La oración es el corazón de la vida de la Comunidad de Sant’Egidio, su primera “obra”. Cuando termina el día todas las Comunidades, tanto si son grandes como si son pequeñas, se reúnen alrededor del Señor para escuchar su Palabra y dirigirse a Él en su invocación. Los discípulos no pueden sino estar a los pies de Jesús, como María de Betania, para elegir la “mejor parte” (Lc 10,42) y aprender de Él sus mismos sentimientos (cfr. Flp 2,5).

Siempre que la Comunidad vuelve al Señor, hace suya la súplica del discípulo anónimo: “¡Señor, enséñanos a orar” (Lc 11,1). Y Jesús, maestro de oración, continúa contestando: “Cuando oréis, decid: Abbá, Padre”.

Cuando oramos, aunque lo hagamos dentro de nuestro corazón, nunca estamos aislados ni somos huérfanos, porque somos en todo momento miembros de la familia del Señor. En la oración común se ve claramente, además del misterio de la filiación, el de la fraternidad.
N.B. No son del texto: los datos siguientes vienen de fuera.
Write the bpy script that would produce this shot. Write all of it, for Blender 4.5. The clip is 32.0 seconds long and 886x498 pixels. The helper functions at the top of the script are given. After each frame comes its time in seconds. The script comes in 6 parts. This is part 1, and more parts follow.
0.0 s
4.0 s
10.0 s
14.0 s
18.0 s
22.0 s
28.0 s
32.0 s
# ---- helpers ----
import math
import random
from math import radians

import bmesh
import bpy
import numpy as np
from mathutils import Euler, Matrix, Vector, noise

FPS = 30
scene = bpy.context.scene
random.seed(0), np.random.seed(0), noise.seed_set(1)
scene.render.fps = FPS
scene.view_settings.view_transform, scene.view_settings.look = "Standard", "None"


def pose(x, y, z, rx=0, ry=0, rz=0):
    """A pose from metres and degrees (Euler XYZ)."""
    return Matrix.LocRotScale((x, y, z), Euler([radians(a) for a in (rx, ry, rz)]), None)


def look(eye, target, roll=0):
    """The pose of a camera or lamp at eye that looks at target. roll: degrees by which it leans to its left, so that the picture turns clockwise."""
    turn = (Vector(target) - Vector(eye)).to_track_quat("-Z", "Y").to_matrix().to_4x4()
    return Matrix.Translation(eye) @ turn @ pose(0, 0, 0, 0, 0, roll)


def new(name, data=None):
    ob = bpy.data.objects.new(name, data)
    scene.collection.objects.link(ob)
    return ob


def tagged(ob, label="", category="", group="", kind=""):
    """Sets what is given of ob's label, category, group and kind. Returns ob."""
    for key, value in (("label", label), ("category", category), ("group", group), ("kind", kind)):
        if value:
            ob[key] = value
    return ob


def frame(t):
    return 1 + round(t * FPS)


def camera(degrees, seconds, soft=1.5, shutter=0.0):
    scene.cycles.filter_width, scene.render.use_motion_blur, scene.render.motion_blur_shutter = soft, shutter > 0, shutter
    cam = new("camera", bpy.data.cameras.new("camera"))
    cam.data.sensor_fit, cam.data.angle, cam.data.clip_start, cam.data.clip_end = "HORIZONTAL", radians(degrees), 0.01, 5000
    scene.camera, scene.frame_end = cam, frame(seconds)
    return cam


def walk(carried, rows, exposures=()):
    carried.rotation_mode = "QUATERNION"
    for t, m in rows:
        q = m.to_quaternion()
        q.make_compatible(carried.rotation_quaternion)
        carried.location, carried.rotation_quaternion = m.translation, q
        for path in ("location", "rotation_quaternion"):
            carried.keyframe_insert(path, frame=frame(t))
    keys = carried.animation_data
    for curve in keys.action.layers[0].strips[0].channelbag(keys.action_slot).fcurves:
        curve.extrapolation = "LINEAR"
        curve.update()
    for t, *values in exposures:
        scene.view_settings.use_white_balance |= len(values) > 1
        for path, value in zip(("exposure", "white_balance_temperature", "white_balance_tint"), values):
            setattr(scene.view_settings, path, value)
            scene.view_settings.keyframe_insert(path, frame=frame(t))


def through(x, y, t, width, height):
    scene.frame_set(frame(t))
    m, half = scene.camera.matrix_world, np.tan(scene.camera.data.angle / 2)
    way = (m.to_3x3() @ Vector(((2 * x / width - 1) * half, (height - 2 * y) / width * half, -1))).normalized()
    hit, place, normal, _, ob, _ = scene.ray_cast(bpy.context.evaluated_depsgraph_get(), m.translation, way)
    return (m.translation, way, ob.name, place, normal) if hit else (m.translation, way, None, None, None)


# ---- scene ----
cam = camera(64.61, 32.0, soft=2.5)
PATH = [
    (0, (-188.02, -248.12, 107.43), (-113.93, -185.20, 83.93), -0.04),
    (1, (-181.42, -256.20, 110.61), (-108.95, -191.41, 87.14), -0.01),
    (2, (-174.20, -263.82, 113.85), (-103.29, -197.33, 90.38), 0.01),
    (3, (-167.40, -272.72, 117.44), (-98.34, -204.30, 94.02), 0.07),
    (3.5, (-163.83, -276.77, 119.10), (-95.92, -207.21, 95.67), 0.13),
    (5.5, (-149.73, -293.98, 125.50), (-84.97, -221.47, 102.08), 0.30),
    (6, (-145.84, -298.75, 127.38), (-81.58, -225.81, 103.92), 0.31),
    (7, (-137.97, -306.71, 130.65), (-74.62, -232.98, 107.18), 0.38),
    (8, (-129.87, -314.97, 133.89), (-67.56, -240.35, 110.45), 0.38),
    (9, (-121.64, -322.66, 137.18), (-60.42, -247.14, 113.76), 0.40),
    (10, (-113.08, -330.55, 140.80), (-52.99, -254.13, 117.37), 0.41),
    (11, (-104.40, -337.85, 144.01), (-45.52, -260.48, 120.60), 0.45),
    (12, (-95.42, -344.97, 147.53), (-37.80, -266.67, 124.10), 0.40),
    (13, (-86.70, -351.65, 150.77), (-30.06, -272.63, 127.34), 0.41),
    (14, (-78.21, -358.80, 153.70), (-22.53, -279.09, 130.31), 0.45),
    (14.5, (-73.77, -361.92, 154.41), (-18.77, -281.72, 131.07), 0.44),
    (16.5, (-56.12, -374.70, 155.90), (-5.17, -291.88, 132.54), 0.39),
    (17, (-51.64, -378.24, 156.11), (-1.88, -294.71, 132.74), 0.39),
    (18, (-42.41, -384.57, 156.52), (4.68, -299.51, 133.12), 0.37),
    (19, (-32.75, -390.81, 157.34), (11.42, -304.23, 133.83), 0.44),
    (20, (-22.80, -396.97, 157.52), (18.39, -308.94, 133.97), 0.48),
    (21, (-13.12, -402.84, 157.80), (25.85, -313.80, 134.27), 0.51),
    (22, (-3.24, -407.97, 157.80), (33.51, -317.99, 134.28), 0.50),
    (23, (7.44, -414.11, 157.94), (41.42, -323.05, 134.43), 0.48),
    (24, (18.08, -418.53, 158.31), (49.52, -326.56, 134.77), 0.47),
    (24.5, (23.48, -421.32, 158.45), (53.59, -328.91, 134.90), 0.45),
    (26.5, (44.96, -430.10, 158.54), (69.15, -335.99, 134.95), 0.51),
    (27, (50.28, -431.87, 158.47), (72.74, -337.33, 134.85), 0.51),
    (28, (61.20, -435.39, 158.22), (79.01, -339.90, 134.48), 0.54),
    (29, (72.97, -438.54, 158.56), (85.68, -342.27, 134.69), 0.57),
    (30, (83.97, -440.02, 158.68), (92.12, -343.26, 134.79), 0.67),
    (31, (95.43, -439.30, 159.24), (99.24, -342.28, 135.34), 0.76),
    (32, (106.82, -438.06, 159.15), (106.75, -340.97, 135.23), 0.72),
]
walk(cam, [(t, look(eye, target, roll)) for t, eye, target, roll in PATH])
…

Las Comunidades de Sant'Egidio que hay por el mundo se reúnen en los distintos lugares que destinan a la oración y presentan al Señor las esperanzas y los dolores de los hombres y mujeres “vejados y abatidos” de los que habla el Evangelio (Mt 9,37). En aquella gente de entonces se incluyen los habitantes de las ciudades contemporáneas, los pobres que son marginados de la vida, todos aquellos que esperan que alguien les contrate (cfr. Mt 20).
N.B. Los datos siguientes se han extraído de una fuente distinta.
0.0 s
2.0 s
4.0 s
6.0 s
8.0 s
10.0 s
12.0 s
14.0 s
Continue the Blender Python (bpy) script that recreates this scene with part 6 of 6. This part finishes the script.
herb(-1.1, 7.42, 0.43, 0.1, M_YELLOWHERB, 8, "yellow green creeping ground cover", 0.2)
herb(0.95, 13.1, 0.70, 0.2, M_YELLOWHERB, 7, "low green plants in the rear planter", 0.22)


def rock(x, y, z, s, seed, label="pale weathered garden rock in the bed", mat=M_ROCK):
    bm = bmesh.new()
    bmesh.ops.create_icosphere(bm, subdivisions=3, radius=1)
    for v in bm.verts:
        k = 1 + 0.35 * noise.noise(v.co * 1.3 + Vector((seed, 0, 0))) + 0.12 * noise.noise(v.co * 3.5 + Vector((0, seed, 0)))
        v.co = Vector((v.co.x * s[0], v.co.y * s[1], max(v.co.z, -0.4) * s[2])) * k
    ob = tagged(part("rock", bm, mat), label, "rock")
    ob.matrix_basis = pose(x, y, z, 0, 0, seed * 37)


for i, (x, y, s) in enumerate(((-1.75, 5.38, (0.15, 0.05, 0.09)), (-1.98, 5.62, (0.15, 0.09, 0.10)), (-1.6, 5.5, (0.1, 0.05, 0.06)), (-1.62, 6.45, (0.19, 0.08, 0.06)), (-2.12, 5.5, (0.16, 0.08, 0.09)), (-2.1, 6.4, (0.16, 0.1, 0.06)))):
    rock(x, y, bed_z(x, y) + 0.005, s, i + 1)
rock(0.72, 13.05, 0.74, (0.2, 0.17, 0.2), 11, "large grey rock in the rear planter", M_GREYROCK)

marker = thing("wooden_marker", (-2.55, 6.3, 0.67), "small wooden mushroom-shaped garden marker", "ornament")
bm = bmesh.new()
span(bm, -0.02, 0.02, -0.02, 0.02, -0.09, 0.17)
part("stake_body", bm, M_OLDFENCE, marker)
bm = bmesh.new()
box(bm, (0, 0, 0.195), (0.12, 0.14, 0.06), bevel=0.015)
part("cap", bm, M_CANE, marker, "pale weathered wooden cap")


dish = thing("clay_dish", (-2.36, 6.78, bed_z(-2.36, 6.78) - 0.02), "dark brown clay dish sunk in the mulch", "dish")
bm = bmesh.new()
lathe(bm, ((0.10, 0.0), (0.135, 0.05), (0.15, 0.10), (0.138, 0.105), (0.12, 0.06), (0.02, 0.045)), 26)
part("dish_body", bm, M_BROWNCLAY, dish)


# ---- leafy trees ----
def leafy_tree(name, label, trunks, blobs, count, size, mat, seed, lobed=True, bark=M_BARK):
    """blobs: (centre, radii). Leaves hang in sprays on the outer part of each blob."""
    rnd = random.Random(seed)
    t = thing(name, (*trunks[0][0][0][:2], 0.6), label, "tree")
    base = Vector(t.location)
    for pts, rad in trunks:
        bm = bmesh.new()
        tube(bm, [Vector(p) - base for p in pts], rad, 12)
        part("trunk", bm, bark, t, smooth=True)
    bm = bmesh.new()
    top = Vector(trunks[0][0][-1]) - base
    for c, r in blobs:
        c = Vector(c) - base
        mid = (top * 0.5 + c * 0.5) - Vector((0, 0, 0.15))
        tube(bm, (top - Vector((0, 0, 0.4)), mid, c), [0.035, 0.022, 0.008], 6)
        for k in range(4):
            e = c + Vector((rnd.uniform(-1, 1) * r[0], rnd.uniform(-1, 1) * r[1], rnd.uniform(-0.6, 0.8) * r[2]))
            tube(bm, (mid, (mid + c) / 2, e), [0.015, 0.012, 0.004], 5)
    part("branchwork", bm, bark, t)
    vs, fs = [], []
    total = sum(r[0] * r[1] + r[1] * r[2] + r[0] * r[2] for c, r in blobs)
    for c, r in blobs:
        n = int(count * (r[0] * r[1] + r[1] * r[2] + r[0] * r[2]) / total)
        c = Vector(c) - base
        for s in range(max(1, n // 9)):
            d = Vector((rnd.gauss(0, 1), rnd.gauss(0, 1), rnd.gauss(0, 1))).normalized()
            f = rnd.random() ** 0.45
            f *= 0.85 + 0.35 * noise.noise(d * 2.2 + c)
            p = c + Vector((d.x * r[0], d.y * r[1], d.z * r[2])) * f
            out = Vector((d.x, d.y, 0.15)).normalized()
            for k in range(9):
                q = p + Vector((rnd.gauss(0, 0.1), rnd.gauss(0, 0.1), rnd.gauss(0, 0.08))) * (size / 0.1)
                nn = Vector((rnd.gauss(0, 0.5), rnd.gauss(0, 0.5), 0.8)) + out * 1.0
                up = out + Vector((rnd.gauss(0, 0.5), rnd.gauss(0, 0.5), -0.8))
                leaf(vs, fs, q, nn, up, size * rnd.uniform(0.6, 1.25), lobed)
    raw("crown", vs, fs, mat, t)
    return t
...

La oración común recoge el grito, la aspiración, el deseo de paz, de curación, de sentido de la vida y de salvación que hay en los hombres y las mujeres de este mundo. La oración nunca es vacía. Sube incesante al Señor para que el llanto se transforme en alegría, la desesperación en felicidad, la angustia en esperanza y la soledad en comunión. Y para que el Reino de Dios llegue pronto a los hombres.